The Oak Park and River Forest High School Board of Education is poised to hire Gilbane Inc. to manage the estimated $102 million Project 2 construction project that will tear down and rebuild the school’s southeast corner and include the construction of a new 10-lane swimming pool.  

Construction work on Project 2 is expected to begin next summer.  Gilbane is a large, family and privately owned construction company.  Like OPRF, it has been around for more than a century. 

Gilbane was chosen from a field of five construction management companies that submitted proposals to manage Project 2.  Three firms were interviewed and Gilbane won out.  

“Gilbane checked all the boxes in terms of successful project completion, management on both large scale projects as well as experience with pools being involved with the project and also have a really leading edge focus on diversity and equity in the construction process as well so they really checked all the boxes for our community,” said Tony Arbogast, OPRF’s new assistant superintendent for business services.  “They came highly recommended from other districts.”

The school board is expected to officially approve a contract with Gilbane at its Aug.  24 meeting, but Gilbane has already been working with OPRF’s architects and school staff on the project. 

“They’ve been excellent to work with have really jumped in,” said Alyson Sternquist, the lead architect and project manager for OPRF’s architectural firm, FGM. 

The Providence, Rhode Island-based Gilbane has worked on many projects in the Chicago area, including building major additions to Stevenson High School in Lincolnshire.  

“Gilbane has a very strong record of hitting the project in terms of both time and budget,” Arbogast told the school board at its Aug.  10 meeting.    

School officials know that the pressure is on to get Project 2 done without major problems or cost overruns.  Project 2 was a divisive issue and was the subject of intense arguments for much of the past year before the school board in May unanimously approved going ahead with Project 2 without a referendum.  

“This is a key moment in the history of this school,” Arbogast said. 

School board members Fred Arkin and Graham Brisben emphasized how crucial it is to get Project 2 done right. 

Arkin said that Project 2 is perhaps the largest project ever attempted in Oak Park and River Forest. 

“We had to fight tooth and nail to get this thing approved,” Arkin said. 

Brisben said that Project 2 will be a pivotal moment for OPRF. 

“The mandate is for the project to come in safely, on time and on budget,” Brisben said. 

Arbogast recommended that OPRF enter into what is called a “construction manager at-risk contract” with Gilbane rather than a strict, guaranteed maximum-price contract.  The two types of contracts are similar, but the construction manager at-risk contract provides an agreed-upon cost of the project and a mark-up for construction manager costs and profit.  The construction manager at-risk model gives the construction manager more flexibility than a strict GMP contract, although a guaranteed maximum price is usually part of a construction manager at-risk contract.  OPRF officials consulted with the school’s law firm, Franczek, before determining what type of contract to enter into. 

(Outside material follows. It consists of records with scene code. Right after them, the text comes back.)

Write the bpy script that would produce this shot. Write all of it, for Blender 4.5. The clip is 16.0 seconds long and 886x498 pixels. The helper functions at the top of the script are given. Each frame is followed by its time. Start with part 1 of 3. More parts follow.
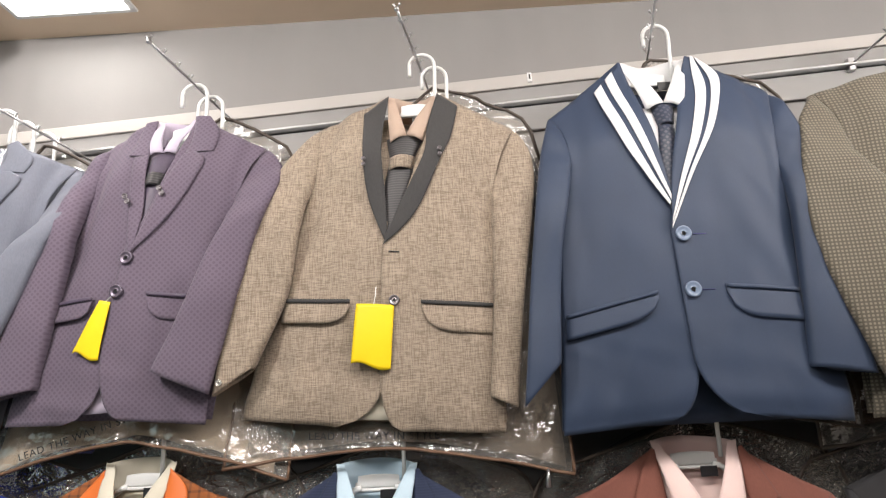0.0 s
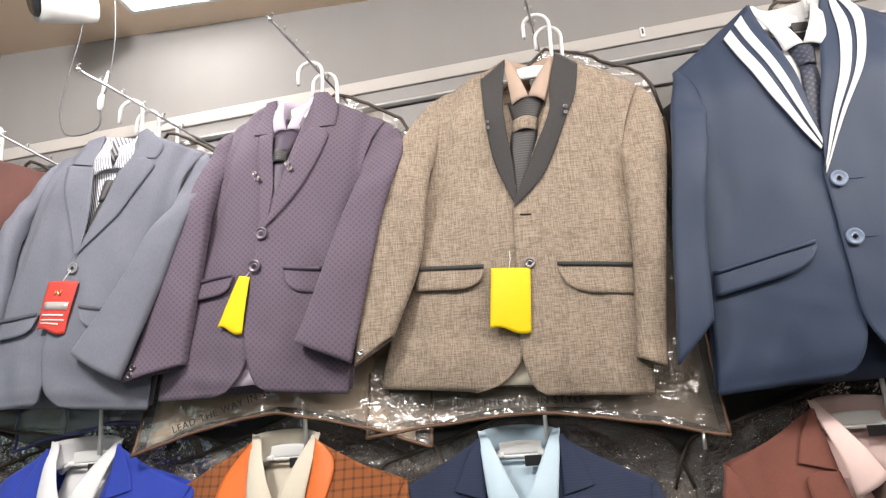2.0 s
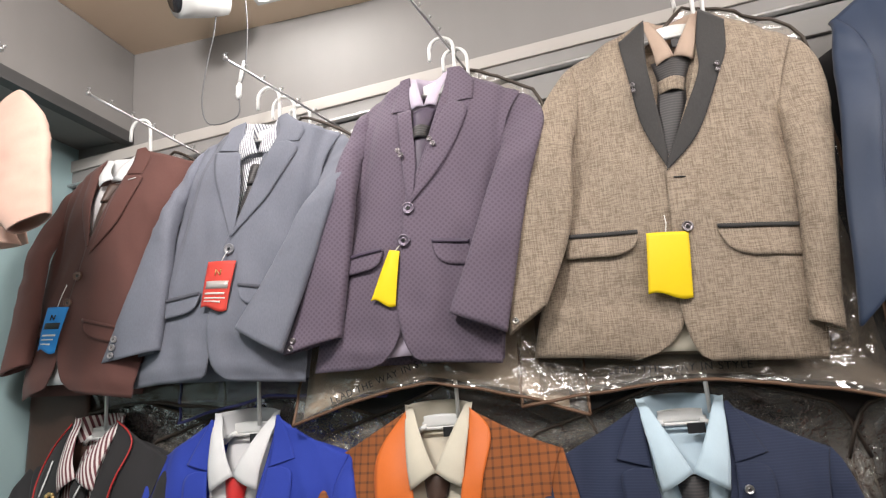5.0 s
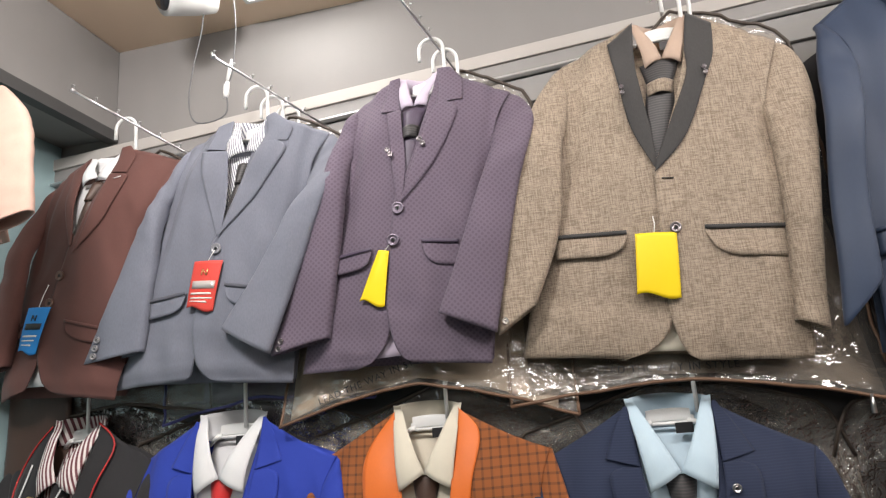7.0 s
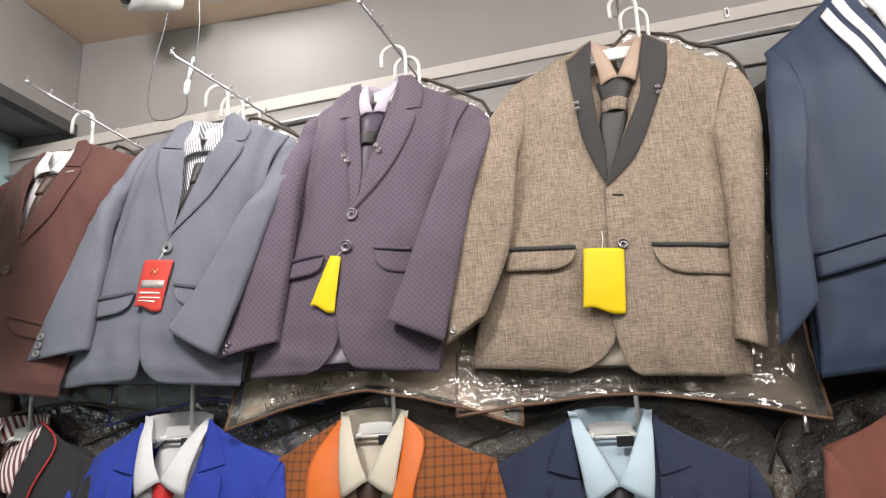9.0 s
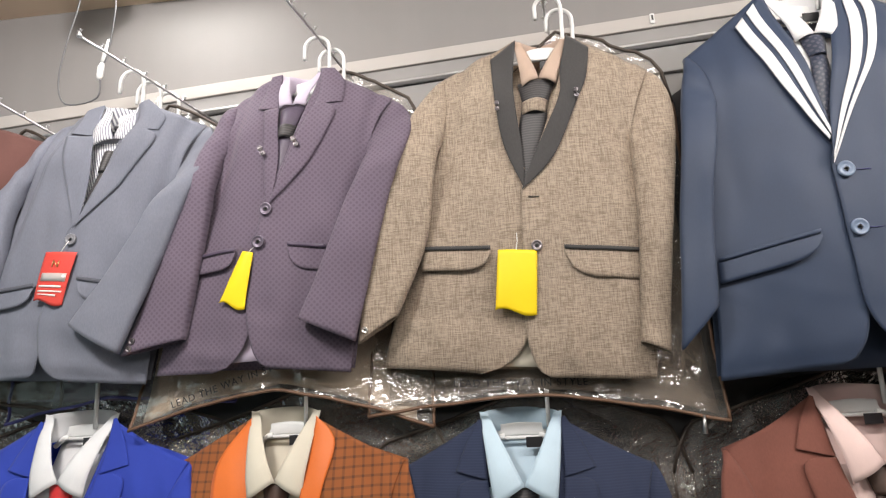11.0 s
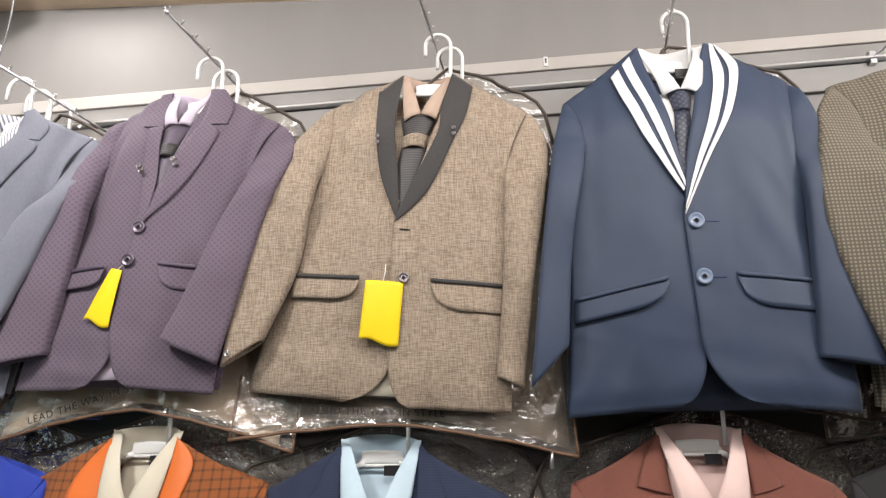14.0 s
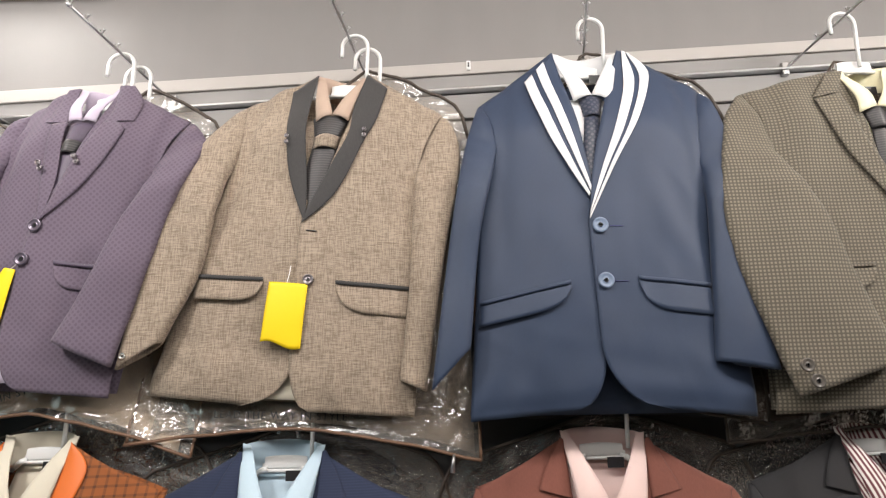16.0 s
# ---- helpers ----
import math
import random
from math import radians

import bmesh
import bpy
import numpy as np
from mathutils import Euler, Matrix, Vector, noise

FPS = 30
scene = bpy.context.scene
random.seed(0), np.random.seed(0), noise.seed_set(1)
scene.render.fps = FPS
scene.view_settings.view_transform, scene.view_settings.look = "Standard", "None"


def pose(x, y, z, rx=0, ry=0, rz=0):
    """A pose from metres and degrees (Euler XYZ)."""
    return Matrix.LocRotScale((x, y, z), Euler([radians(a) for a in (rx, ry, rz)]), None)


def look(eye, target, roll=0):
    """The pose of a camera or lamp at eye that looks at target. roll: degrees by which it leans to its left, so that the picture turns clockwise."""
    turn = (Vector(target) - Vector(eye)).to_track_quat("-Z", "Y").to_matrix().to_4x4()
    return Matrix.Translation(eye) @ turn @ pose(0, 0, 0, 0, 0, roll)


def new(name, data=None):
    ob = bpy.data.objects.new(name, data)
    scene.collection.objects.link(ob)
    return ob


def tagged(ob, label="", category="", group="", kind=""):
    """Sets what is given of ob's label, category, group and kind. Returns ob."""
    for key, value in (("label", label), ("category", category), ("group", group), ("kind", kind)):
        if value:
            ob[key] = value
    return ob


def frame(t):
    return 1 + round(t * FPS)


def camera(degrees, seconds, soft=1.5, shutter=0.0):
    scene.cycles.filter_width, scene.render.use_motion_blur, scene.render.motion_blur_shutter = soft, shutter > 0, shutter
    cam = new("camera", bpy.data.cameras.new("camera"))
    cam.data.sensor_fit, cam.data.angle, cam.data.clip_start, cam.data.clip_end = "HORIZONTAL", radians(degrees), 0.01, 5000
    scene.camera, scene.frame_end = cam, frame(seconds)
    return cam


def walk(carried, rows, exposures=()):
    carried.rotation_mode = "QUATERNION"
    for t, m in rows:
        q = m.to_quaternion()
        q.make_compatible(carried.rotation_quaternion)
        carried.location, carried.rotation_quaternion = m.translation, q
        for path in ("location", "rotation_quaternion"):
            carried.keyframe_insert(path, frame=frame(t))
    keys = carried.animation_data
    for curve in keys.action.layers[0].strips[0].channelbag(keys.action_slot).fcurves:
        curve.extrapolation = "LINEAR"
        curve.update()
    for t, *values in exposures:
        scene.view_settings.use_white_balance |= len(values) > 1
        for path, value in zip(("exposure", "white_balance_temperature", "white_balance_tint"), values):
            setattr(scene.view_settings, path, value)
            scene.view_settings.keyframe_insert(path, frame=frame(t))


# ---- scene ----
cam = camera(74.9, 16.0, soft=1.25)
PATH = [
    (0, (-0.2610, -0.1220, 1.7319), (-0.3034, 1.8157, 2.2268), -2.82),
    (0.5, (-0.2947, -0.1159, 1.7320), (-0.3679, 1.8248, 2.2135), -3.20),
    (1, (-0.3407, -0.1165, 1.7276), (-0.4650, 1.8262, 2.1841), -3.16),
    (1.5, (-0.3731, -0.1042, 1.7024), (-0.5255, 1.8400, 2.1452), -3.24),
    (2, (-0.4191, -0.1039, 1.6959), (-0.6322, 1.8264, 2.1724), -4.24),
    (2.5, (-0.4838, -0.1176, 1.7049), (-0.7470, 1.8077, 2.1765), -4.11),
    (3, (-0.5240, -0.1255, 1.7017), (-0.8467, 1.7872, 2.1887), -3.78),
    (3.5, (-0.5446, -0.1294, 1.7002), (-0.8907, 1.7818, 2.1750), -4.35),
    (4, (-0.5599, -0.1265, 1.6880), (-0.9307, 1.7817, 2.1597), -4.53),
    (4.5, (-0.5799, -0.1306, 1.6834), (-0.9751, 1.7753, 2.1450), -4.80),
    (4.7, (-0.5862, -0.1284, 1.6781), (-0.9984, 1.7758, 2.1308), -4.78),
    (7, (-0.5990, -0.1249, 1.6686), (-0.9598, 1.7871, 2.1321), -4.93),
    (7.5, (-0.5837, -0.1180, 1.6637), (-0.9407, 1.7961, 2.1206), -4.73),
    (8, (-0.5791, -0.1261, 1.6652), (-0.9117, 1.7865, 2.1473), -4.47),
    (8.5, (-0.5604, -0.1197, 1.6720), (-0.8735, 1.7988, 2.1426), -3.97),
    (9, (-0.5438, -0.1200, 1.6739), (-0.8388, 1.8017, 2.1434), -3.38),
    (9.2, (-0.5333, -0.1180, 1.6797), (-0.8056, 1.8080, 2.1433), -3.10),
    (11.3, (-0.4256, -0.0977, 1.6826), (-0.5899, 1.8468, 2.1209), -2.83),
    (11.5, (-0.4013, -0.1041, 1.6736), (-0.5765, 1.8388, 2.1182), -2.03),
    (12, (-0.3640, -0.1036, 1.6831), (-0.4948, 1.8404, 2.1344), -1.75),
    (12.5, (-0.3309, -0.1082, 1.6921), (-0.4523, 1.8330, 2.1584), -1.47),
    (13, (-0.3037, -0.1107, 1.6999), (-0.4073, 1.8309, 2.1680), -1.18),
    (13.5, (-0.2948, -0.1185, 1.7109), (-0.3864, 1.8219, 2.1856), -1.49),
    (14, (-0.2699, -0.1156, 1.7068), (-0.3354, 1.8273, 2.1803), -0.79),
    (14.5, (-0.2386, -0.1140, 1.7080), (-0.2786, 1.8259, 2.1925), -0.81),
    (15, (-0.2121, -0.1134, 1.7128), (-0.2270, 1.8245, 2.2043), -0.92),
    (15.5, (-0.1807, -0.1108, 1.7120), (-0.1806, 1.8298, 2.1956), -0.91),
    (16, (-0.1418, -0.1060, 1.7022), (-0.1248, 1.8333, 2.1907), -0.82),
]
walk(cam, [(t, look(eye, target, roll)) for t, eye, target, roll in PATH],
     [(0, 0.03), (1.2, 0.0), (2, 0.12), (3, 0.16), (3.5, -0.06), (9.2, -0.08), (11.5, 0.0), (16, 0.0)])


# ---- world and light ----
world = bpy.data.worlds.new("world")
scene.world = world
world.use_nodes = True
world.node_tree.nodes["Background"].inputs[0].default_value = (0.9, 0.95, 1.0, 1)
world.node_tree.nodes["Background"].inputs[1].default_value = 0.05
scene.view_settings.exposure = 0.0


def area_lamp(name, eye, target, sx, sy, watts, colour=(1, 0.965, 0.92)):
    data = bpy.data.lights.new(name, "AREA")
    data.shape, data.size, data.size_y, data.energy, data.color = "RECTANGLE", sx, sy, watts, colour
    ob = new(name, data)
    ob.matrix_world = look(eye, target)
    return ob


# main light, standing for the ceiling lights over the shop, out of view
area_lamp("added_lamp", (0.05, 0.06, 2.60), (-0.05, 1.0, 1.85), 1.5, 0.22, 18.5, (1, 0.95, 0.915))
# unseen lamp added to brighten the left-hand jackets
area_lamp("added_lamp", (-1.15, -0.05, 2.60), (-1.62, 1.0, 1.60), 0.25, 0.22, 22, (1, 0.955, 0.925))
# unseen lamp added to lift the right wall and the navy jacket
area_lamp("added_lamp", (1.35, 0.05, 2.60), (0.6, 1.0, 2.0), 0.5, 0.22, 22, (1, 0.955, 0.925))
# weak fill added far behind the camera to soften shadows
area_lamp("added_lamp", (-0.5, -1.7, 2.60), (-0.6, 1.0, 1.5), 1.6, 0.3, 13, (1, 0.955, 0.925))
area_lamp("ceiling_panel_lamp", (-1.12, 0.93, 2.635), (-1.12, 0.80, 1.0), 0.30, 0.12, 1.4)


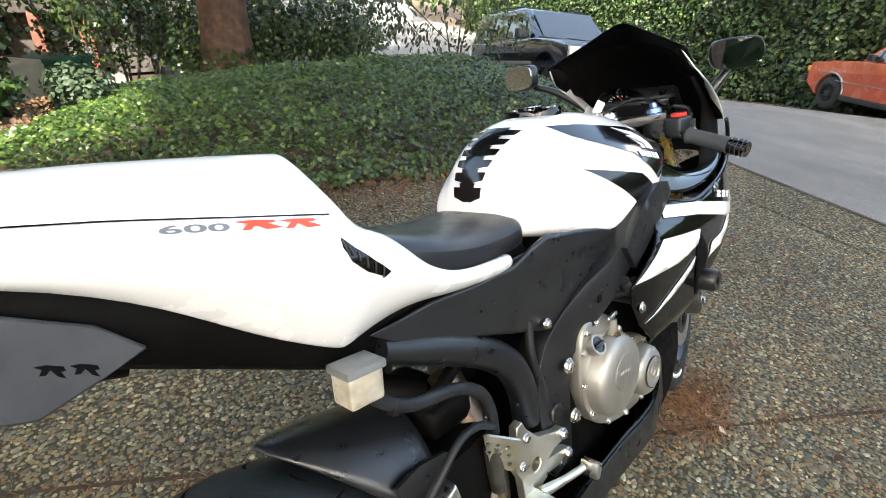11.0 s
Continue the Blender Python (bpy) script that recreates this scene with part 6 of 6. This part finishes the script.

Arbogast told the school board that it is difficult for schools to enter into a GMP contract. 

“This process is extremely difficult due to our public bidding requirements,” Arbogast wrote in a memo to the school board.  “We lack the ability to negotiate prices in traditional senses of a GMP.   Upon investigation, we would have to set a GMP for each individual bid, and be forced to rebid when they were exceeded.  That is going to make scheduling and sequencing this project almost impossible.  GMP also leaves many ways that a project can still go over the guaranteed price, while requiring a profit-sharing agreement for any money under budget. ”

On Aug.  9, Arbogast elaborated on this issue. 

“This project has too many trades (for a GMP),” Arbogast said.  “If one sub bid comes in over budget that would delay the project.”

Arbogast said that OPRF has negotiated an agreement to prevent Gilbane from setting a low cost estimate for the project and then bumping up the price through change orders. 

“We’ve negotiated with Gilbane a holiday on change orders,” Arbogast said. 

Subcontractor bids that come in at more than 15 percent higher than projected will be required to be rebid. 

If Project 2 is completed late Gilbane will have pay liquated damages to OPRF at the rate of $2,000 a day for every day the project is late. 

Work on Project 2 is expected to take two years. Work is scheduled to begin next summer and OPRF officials anticipate that the work will be completed prior to the start of the 2026-27 school year.